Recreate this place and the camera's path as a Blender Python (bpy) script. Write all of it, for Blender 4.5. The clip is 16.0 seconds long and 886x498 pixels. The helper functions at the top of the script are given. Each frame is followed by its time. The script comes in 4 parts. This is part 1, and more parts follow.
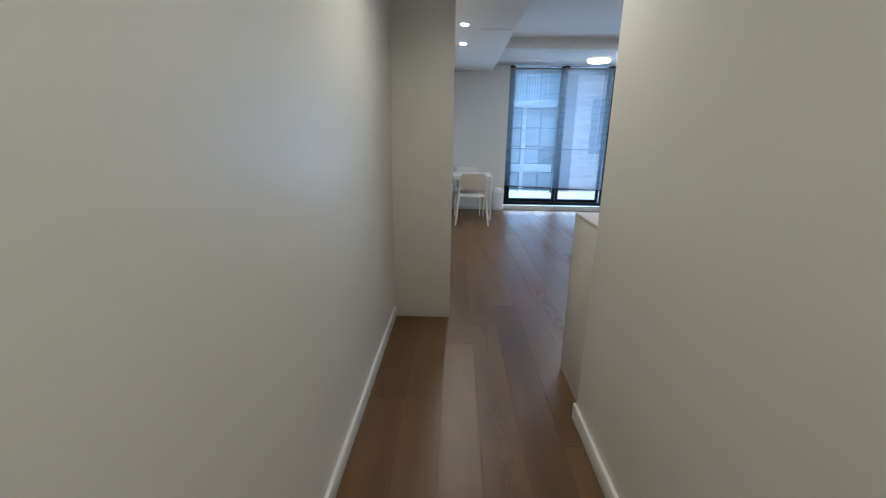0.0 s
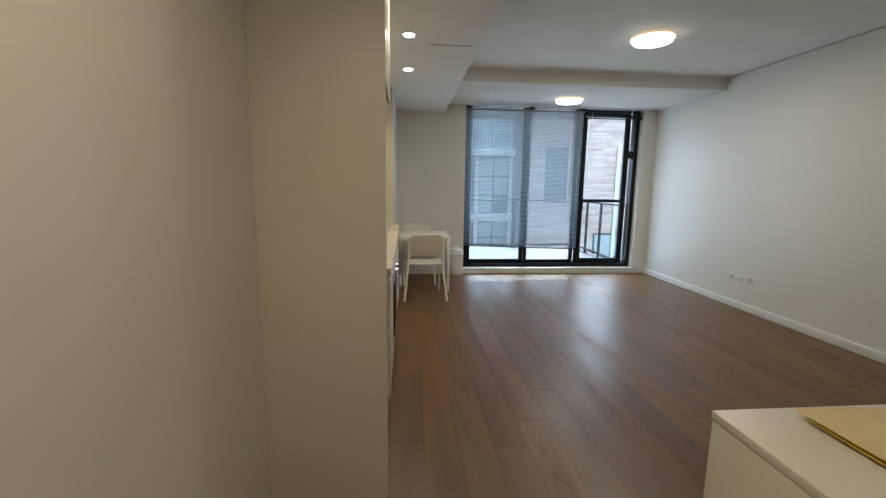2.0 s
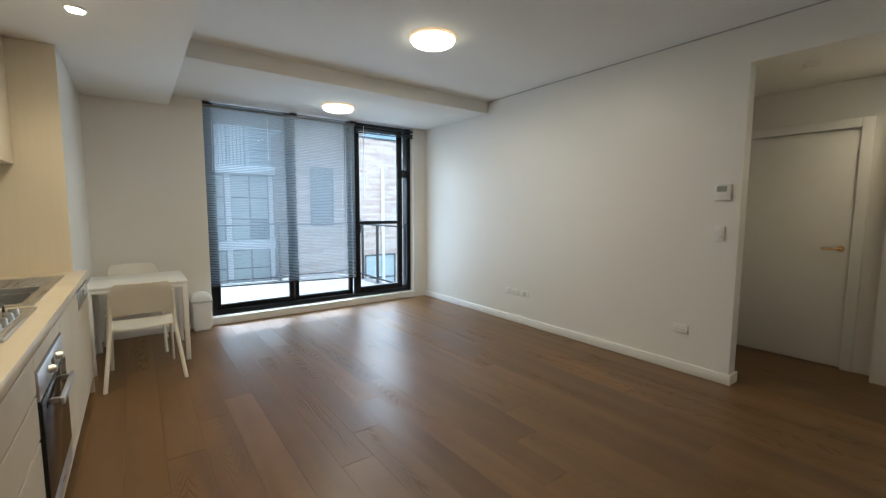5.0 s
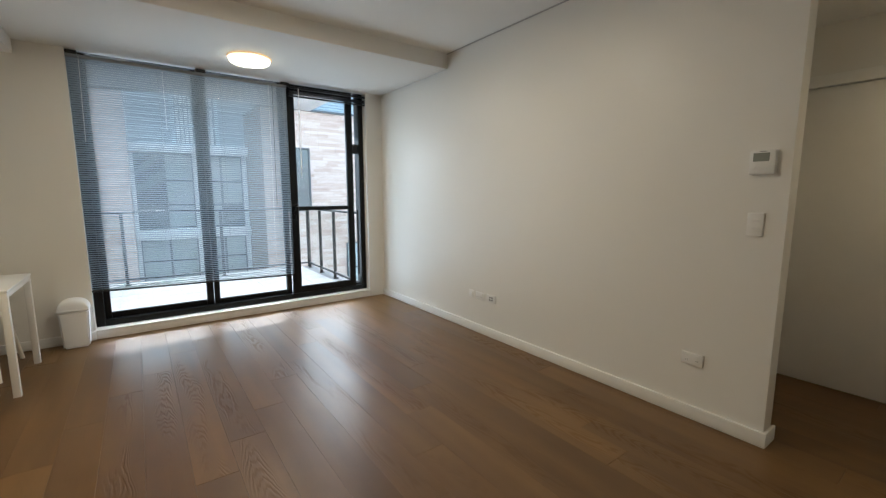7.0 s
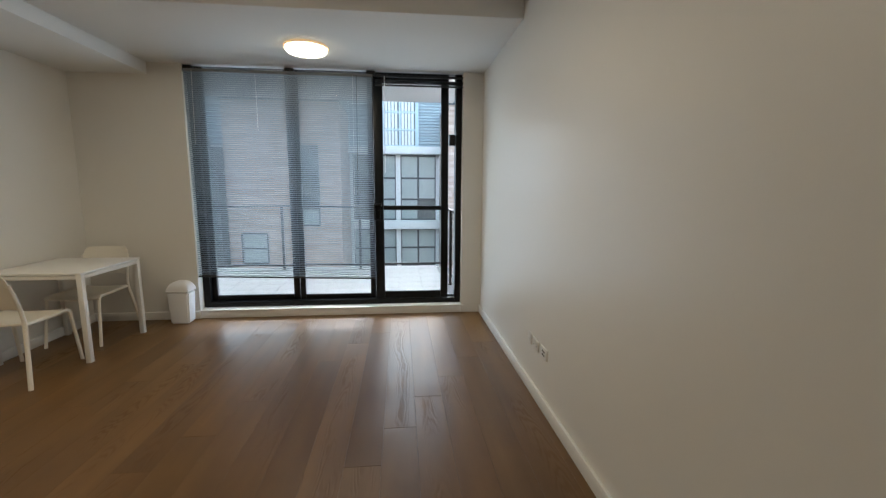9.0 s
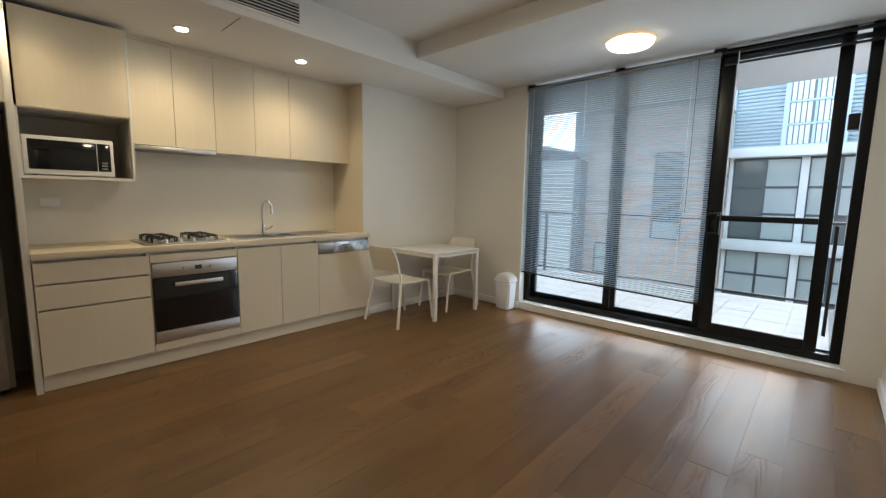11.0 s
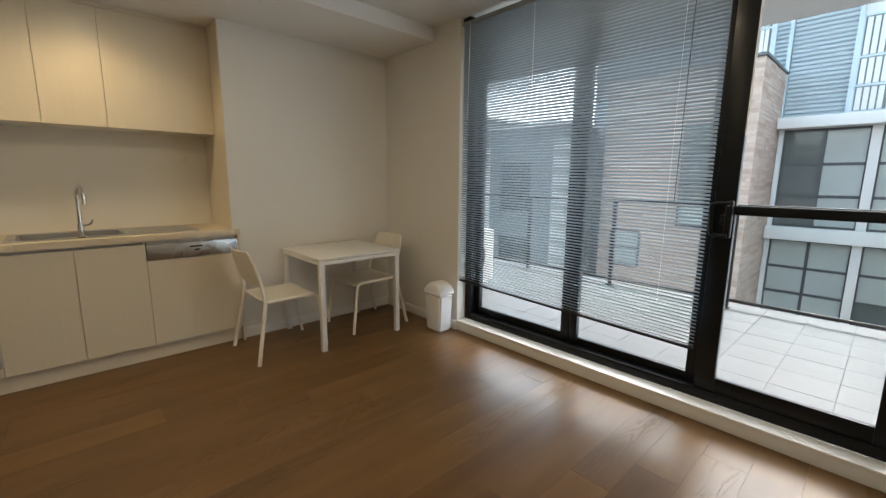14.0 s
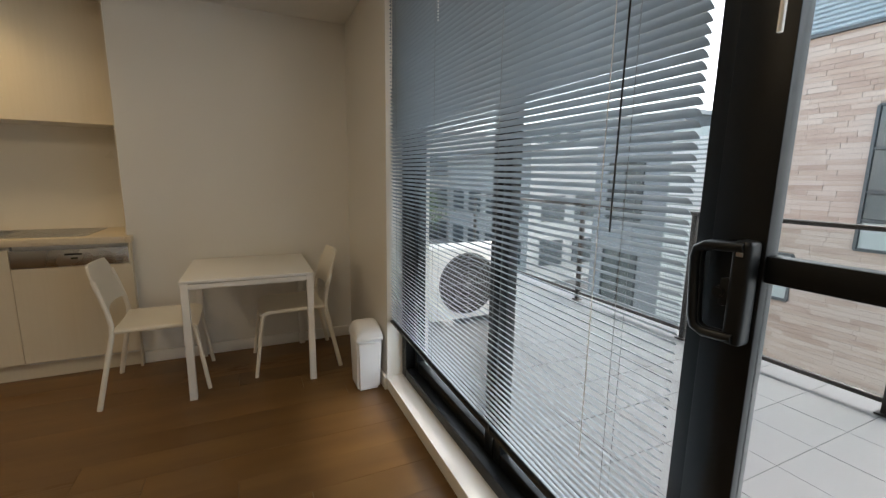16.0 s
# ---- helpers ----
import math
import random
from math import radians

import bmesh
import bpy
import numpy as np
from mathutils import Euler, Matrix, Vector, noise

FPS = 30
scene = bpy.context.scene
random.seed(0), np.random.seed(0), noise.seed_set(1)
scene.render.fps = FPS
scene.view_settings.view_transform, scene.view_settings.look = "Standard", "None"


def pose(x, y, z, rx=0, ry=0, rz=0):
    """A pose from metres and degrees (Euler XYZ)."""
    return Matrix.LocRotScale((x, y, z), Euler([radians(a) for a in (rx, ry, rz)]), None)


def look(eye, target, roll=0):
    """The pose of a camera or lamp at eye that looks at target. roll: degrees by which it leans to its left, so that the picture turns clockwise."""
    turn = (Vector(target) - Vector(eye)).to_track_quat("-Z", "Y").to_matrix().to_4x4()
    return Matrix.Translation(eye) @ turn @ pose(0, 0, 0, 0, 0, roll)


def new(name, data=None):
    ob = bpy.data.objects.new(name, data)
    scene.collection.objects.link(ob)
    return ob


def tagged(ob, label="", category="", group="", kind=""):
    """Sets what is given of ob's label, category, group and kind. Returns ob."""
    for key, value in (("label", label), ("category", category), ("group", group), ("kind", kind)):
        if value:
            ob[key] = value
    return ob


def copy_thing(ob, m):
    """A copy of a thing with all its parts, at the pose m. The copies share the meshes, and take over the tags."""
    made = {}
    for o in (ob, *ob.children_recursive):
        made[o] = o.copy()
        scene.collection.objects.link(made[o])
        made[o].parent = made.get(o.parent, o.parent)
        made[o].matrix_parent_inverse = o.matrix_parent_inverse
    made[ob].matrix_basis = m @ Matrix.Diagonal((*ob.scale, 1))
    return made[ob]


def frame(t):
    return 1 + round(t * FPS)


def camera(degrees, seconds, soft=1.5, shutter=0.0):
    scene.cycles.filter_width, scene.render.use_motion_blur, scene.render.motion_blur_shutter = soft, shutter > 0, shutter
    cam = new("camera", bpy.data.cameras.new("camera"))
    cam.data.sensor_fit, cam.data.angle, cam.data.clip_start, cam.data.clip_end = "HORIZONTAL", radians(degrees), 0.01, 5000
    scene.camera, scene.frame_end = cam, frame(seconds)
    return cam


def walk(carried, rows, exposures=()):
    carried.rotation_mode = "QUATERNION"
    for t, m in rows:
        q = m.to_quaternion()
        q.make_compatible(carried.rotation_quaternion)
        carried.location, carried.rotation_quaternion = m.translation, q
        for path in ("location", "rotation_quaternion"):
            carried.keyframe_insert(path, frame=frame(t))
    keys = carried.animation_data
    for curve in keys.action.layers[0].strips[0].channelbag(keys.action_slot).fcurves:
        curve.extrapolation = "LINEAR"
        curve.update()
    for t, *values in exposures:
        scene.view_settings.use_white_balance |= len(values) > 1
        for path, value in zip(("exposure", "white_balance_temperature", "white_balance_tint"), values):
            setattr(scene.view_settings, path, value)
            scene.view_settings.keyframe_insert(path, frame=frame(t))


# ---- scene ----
□ □ □ □ □ □ □
REQUIREMENT →
Retype the whole listing, keeping every line identical and omitting all pictures.

WRITTEN ANSWER →
Recreate this place and the camera's path as a Blender Python (bpy) script. Write all of it, for Blender 4.5. The clip is 16.0 seconds long and 886x498 pixels. The helper functions at the top of the script are given. Each frame is followed by its time. The script comes in 4 parts. This is part 1, and more parts follow.
0.0 s
2.0 s
5.0 s
7.0 s
9.0 s
11.0 s
14.0 s
16.0 s
# ---- helpers ----
import math
import random
from math import radians

import bmesh
import bpy
import numpy as np
from mathutils import Euler, Matrix, Vector, noise

FPS = 30
scene = bpy.context.scene
random.seed(0), np.random.seed(0), noise.seed_set(1)
scene.render.fps = FPS
scene.view_settings.view_transform, scene.view_settings.look = "Standard", "None"


def pose(x, y, z, rx=0, ry=0, rz=0):
    """A pose from metres and degrees (Euler XYZ)."""
    return Matrix.LocRotScale((x, y, z), Euler([radians(a) for a in (rx, ry, rz)]), None)


def look(eye, target, roll=0):
    """The pose of a camera or lamp at eye that looks at target. roll: degrees by which it leans to its left, so that the picture turns clockwise."""
    turn = (Vector(target) - Vector(eye)).to_track_quat("-Z", "Y").to_matrix().to_4x4()
    return Matrix.Translation(eye) @ turn @ pose(0, 0, 0, 0, 0, roll)


def new(name, data=None):
    ob = bpy.data.objects.new(name, data)
    scene.collection.objects.link(ob)
    return ob


def tagged(ob, label="", category="", group="", kind=""):
    """Sets what is given of ob's label, category, group and kind. Returns ob."""
    for key, value in (("label", label), ("category", category), ("group", group), ("kind", kind)):
        if value:
            ob[key] = value
    return ob


def copy_thing(ob, m):
    """A copy of a thing with all its parts, at the pose m. The copies share the meshes, and take over the tags."""
    made = {}
    for o in (ob, *ob.children_recursive):
        made[o] = o.copy()
        scene.collection.objects.link(made[o])
        made[o].parent = made.get(o.parent, o.parent)
        made[o].matrix_parent_inverse = o.matrix_parent_inverse
    made[ob].matrix_basis = m @ Matrix.Diagonal((*ob.scale, 1))
    return made[ob]


def frame(t):
    return 1 + round(t * FPS)


def camera(degrees, seconds, soft=1.5, shutter=0.0):
    scene.cycles.filter_width, scene.render.use_motion_blur, scene.render.motion_blur_shutter = soft, shutter > 0, shutter
    cam = new("camera", bpy.data.cameras.new("camera"))
    cam.data.sensor_fit, cam.data.angle, cam.data.clip_start, cam.data.clip_end = "HORIZONTAL", radians(degrees), 0.01, 5000
    scene.camera, scene.frame_end = cam, frame(seconds)
    return cam


def walk(carried, rows, exposures=()):
    carried.rotation_mode = "QUATERNION"
    for t, m in rows:
        q = m.to_quaternion()
        q.make_compatible(carried.rotation_quaternion)
        carried.location, carried.rotation_quaternion = m.translation, q
        for path in ("location", "rotation_quaternion"):
            carried.keyframe_insert(path, frame=frame(t))
    keys = carried.animation_data
    for curve in keys.action.layers[0].strips[0].channelbag(keys.action_slot).fcurves:
        curve.extrapolation = "LINEAR"
        curve.update()
    for t, *values in exposures:
        scene.view_settings.use_white_balance |= len(values) > 1
        for path, value in zip(("exposure", "white_balance_temperature", "white_balance_tint"), values):
            setattr(scene.view_settings, path, value)
            scene.view_settings.keyframe_insert(path, frame=frame(t))


# ---- scene ----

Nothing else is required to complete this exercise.